This is basically what happens. we learn about the families he meets going through Germany, the other children on the boat to America, his time with a family in Chicago and eventually his new life on a farm in Central California. He is an appreciative and open-minded boy and the reader gets to share his perspective on his journey and the world around him. He misses his home and is surprised by the wealth and culture in America, but also loves the freedom and the independent, hard-working spirit of the people. I don't know, I lapped it up. It was just a really nice, positive story with pleasant descriptions of taking care of the goats and learning to ride and making new friends and his relationship with the other members of his new family. There is an exciting forest fire at the end, but it is all told in such a direct, pleasant way that you kind of know nothing seriously bad is going to happen.

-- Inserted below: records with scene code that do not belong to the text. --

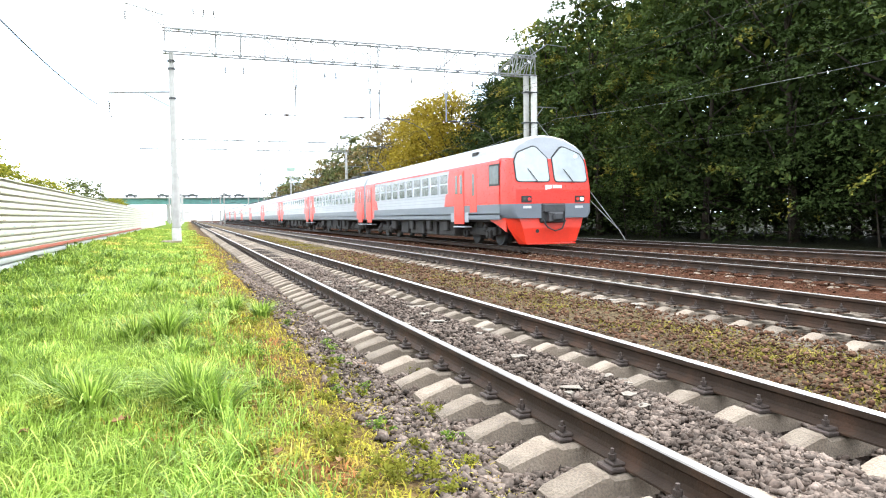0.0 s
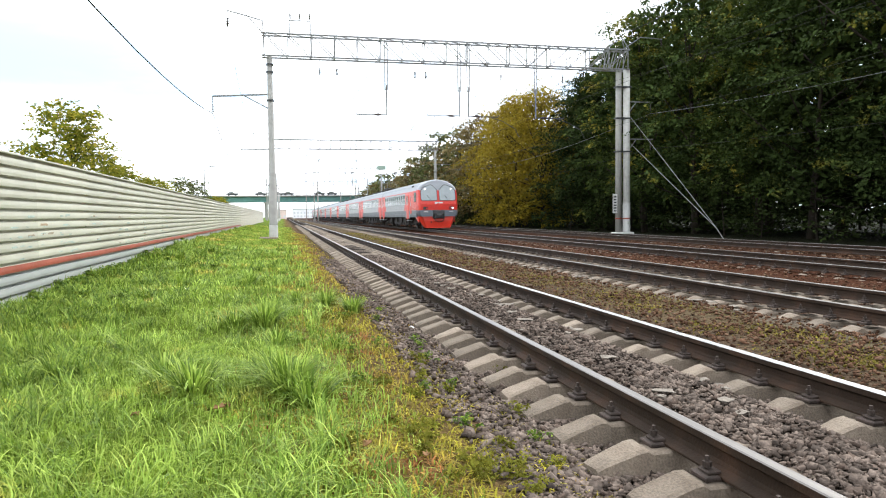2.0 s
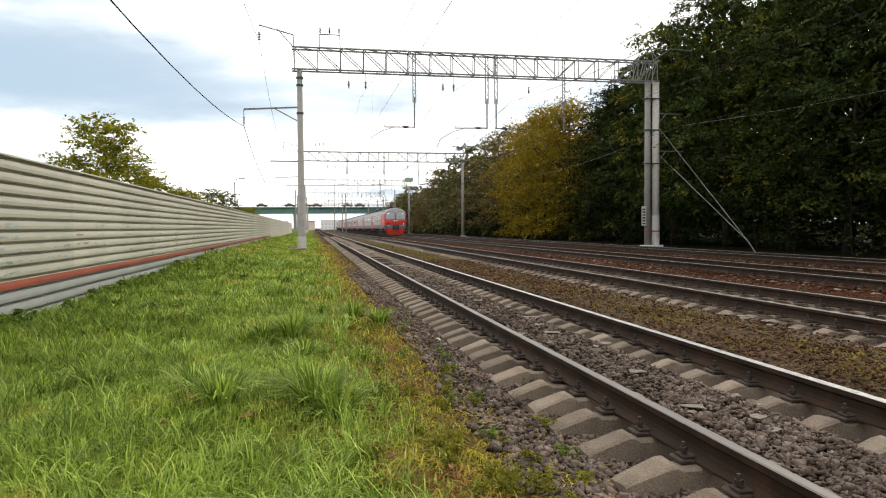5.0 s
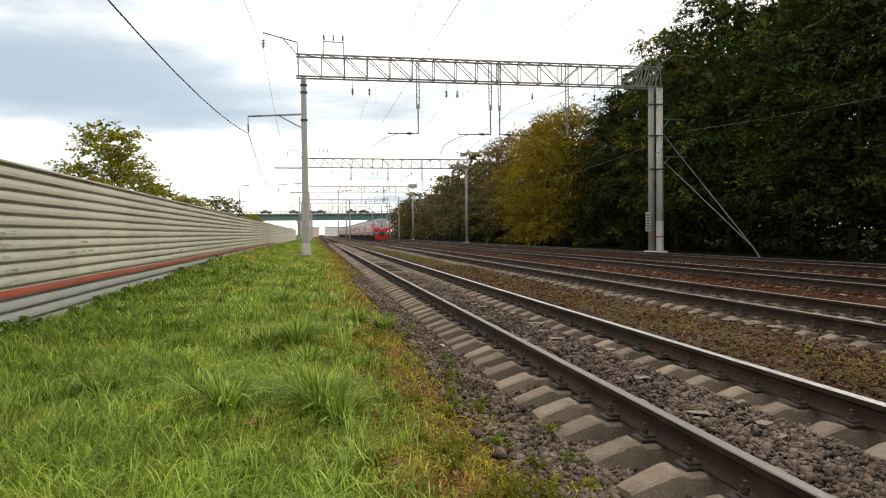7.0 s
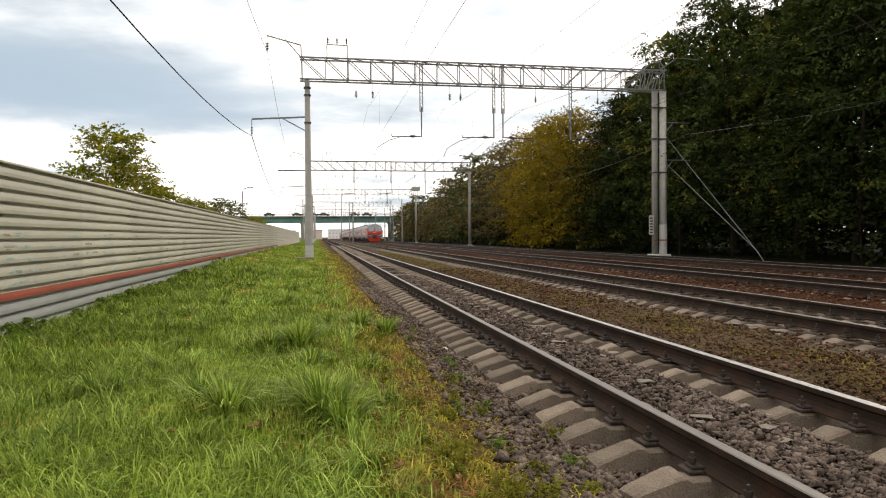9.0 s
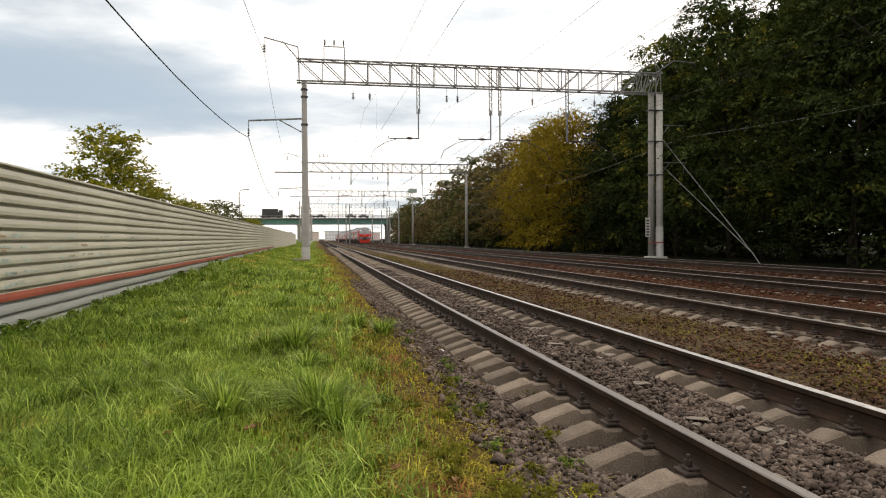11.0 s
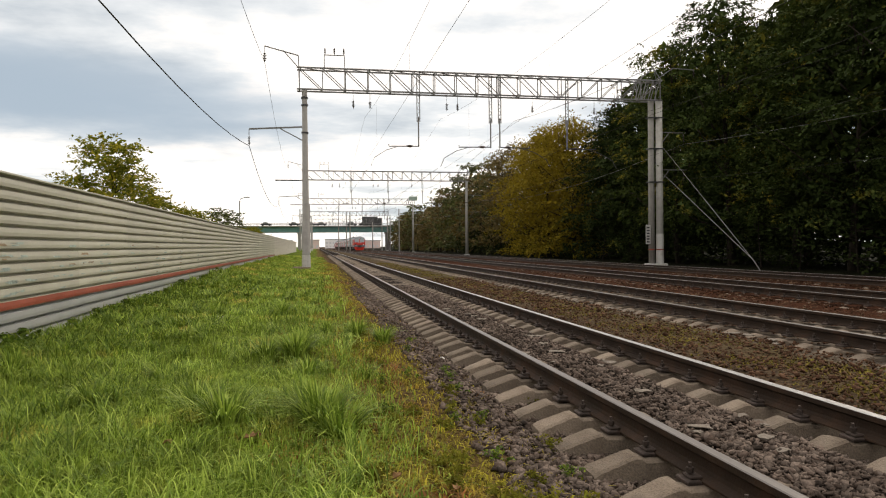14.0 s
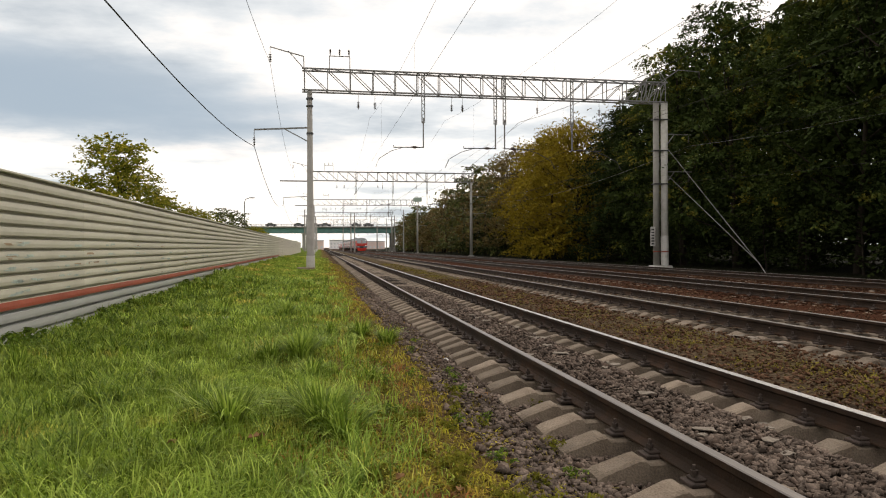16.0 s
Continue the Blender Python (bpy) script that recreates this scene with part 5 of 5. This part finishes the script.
def vehicle(name, label, length, height, mat, x, y):
    v = thing(name, label, "vehicle", "traffic on the bridge", at=pose(x, y, 10.1))
    h = length / 2
    part("body", Geo().box(-h, h, -0.9, 0.9, 0.3, height * 0.62, 0.08), mat, v)
    if height > 2.5:
        part("cargo_box", Geo().box(-h, h * 0.55, -1.15, 1.15, height * 0.4, height, 0.05), mat, v)
        part("cabin", Geo().box(h * 0.6, h, -1.1, 1.1, 0.5, height * 0.85, 0.1), mat, v)
    else:
        part("cabin", Geo().add([(-h * 0.7, -0.8, height * 0.6), (h * 0.5, -0.8, height * 0.6), (h * 0.5, 0.8, height * 0.6), (-h * 0.7, 0.8, height * 0.6), (-h * 0.45, -0.65, height), (h * 0.2, -0.65, height), (h * 0.2, 0.65, height), (-h * 0.45, 0.65, height)],
                                [(4, 5, 6, 7), (0, 1, 5, 4), (1, 2, 6, 5), (2, 3, 7, 6), (3, 0, 4, 7)]), M_GLASS, v)
    for sx in (-0.62, 0.62):
        for sy in (-0.85, 0.85):
            part("wheel", Geo().tube([(sx * h, sy - 0.1, 0.33), (sx * h, sy + 0.1, 0.33)], 0.33, 10), M_RUBBER, v)
    return v


for cx in (-20.5, -9.0, -2.2, 2.2, 15.0, 20.2):
    vehicle("car", "dark car standing in traffic on the bridge", 4.4, 1.55, M_DARK, cx, 294.5)
truck = vehicle("truck", "dark box truck crossing the bridge", 8.5, 4.0, M_DARK, 0, 298.5)

# ---- motion ----
TRAIN_ROWS = [(0.0, 23.3), (0.5, 32.0), (1.0, 40.8), (1.5, 49.4), (2.0, 57.9), (2.5, 66.5), (3.0, 75.2), (3.5, 83.6), (4.0, 92.0), (4.5, 100.1), (7.0, 137.9),
              (8.0, 151.0), (9.0, 163.2), (11.5, 190.5), (13.0, 203.5), (16.0, 221.0)]


def motions():
    walk(train, [(t, pose(TRACKS[2], y * 0.981 - 0.45, 0)) for t, y in TRAIN_ROWS])

    walk(truck, [(t, pose(3.0 + 14.0 * (t - 12.5), 298.5, 10.1)) for t in (0.0, 4.0, 8.0, 12.0, 16.0)])


motions()
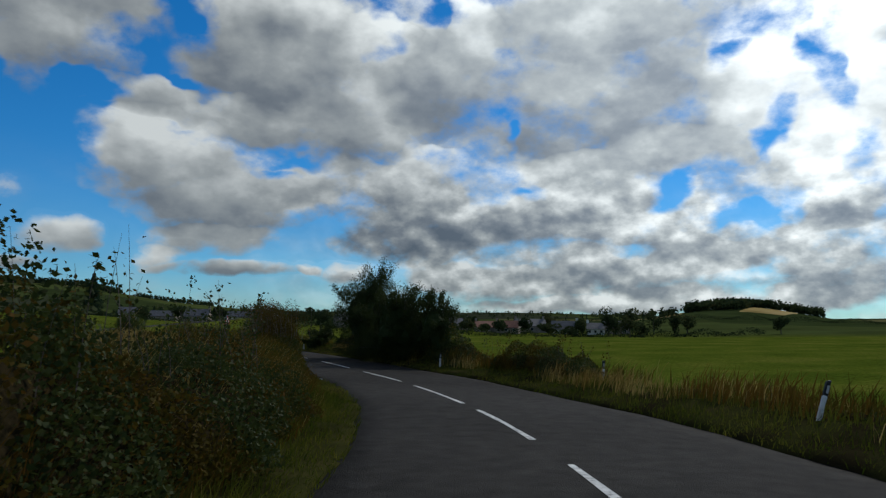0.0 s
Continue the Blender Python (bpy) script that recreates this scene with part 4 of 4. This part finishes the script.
hedge_run("bramble_hedge", 138, 147, 6.2, 0.45, 2.0, 300, BRAMBLE, "low dark bramble scrub under the guy wire", seed=16, shoots=0.4, twig=0.3)


def leafy_plant(x, y, z):
    """A mound of broad drooping leaves on stalks."""
    rng = np.random.default_rng(77)
    ob = thing("butterbur_clump", x, y, z, 0, "dark green clump of large drooping leaves", "plant")
    vs, qs = [], []
    for k in range(760):
        a, u = rng.uniform(0, 2 * math.pi), rng.uniform(0, 1) ** 0.7
        reach = 0.9 * (1 - 0.75 * u ** 2.2) * rng.uniform(0.55, 1.1)
        c = Vector((math.cos(a) * reach, math.sin(a) * reach, 0.12 + 1.05 * u * rng.uniform(0.85, 1.1)))
        b2 = a + rng.normal(0, 0.7)
        l, w, droop = rng.uniform(0.13, 0.27), rng.uniform(0.03, 0.062), rng.uniform(0.2, 1.3)
        out, side = Vector((math.cos(b2), math.sin(b2), 0)), Vector((-math.sin(b2), math.cos(b2), rng.normal(0, 0.35)))
        rows = []
        for q in range(5):
            f = q / 4
            p = c + out * l * f * math.cos(droop * f) + Vector((0, 0, 0.25 * l * f - l * math.sin(droop * f) * f))
            ww = w * (0.35, 0.95, 1.0, 0.65, 0.06)[q]
            up = Vector((0, 0, 0.3 * ww))
            rows.append((p - side * ww + up, p, p + side * ww + up))
        i = len(vs)
        for r in rows:
            vs += r
        for q in range(4):
            for e in range(2):
                j = i + 3 * q + e
                qs.append((j, j + 1, j + 4, j + 3))
    part_mesh("leafage", mesh_of("leafage", vs, qs, FERN), ob)
    for k in range(26):
        a, r, h = rng.uniform(0, 2 * math.pi), rng.uniform(0.05, 0.55), rng.uniform(0.5, 1.1)
        part("stalk", tube(bmesh.new(), [(math.cos(a) * r * 0.5, math.sin(a) * r * 0.5, -0.1), (math.cos(a) * r, math.sin(a) * r, h * 0.6), (math.cos(a) * r * 1.2, math.sin(a) * r * 1.2, h)], [0.012, 0.01, 0.006], 5), BRAMBLE, ob)


_s, _o = MAIN.near(np.array([-78.0]), np.array([93.5]))
leafy_plant(-78.0, 93.5, float(surface_z(_s, _o)[0]))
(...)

I once picked up a Polish hitchhiker on Vancouver Island and he was drinking goat milk and was quite enthusiastic about how good goat milk was for you. If there was one lesson in this book, it was that goat milk is really good for you. Christoph's main goal is to get some goats in his life, like he tended as a boy in Germany. Anytime anybody has some health issues, they are healed by steady drinking of goat's milk. I think I'm going to give it a try.
Hmmm, doing a bit of research, I have learned the Benary-Isbert's books were fairly succesful in their time and were primarily read by younger audiences. She has several other books, including two about a family struggling in post-War Germany (The Ark and Rowan Farm) whose characters have small parts in The Long Way Home. They sound similarily comforting and absorbing, so she will have to be added to the list!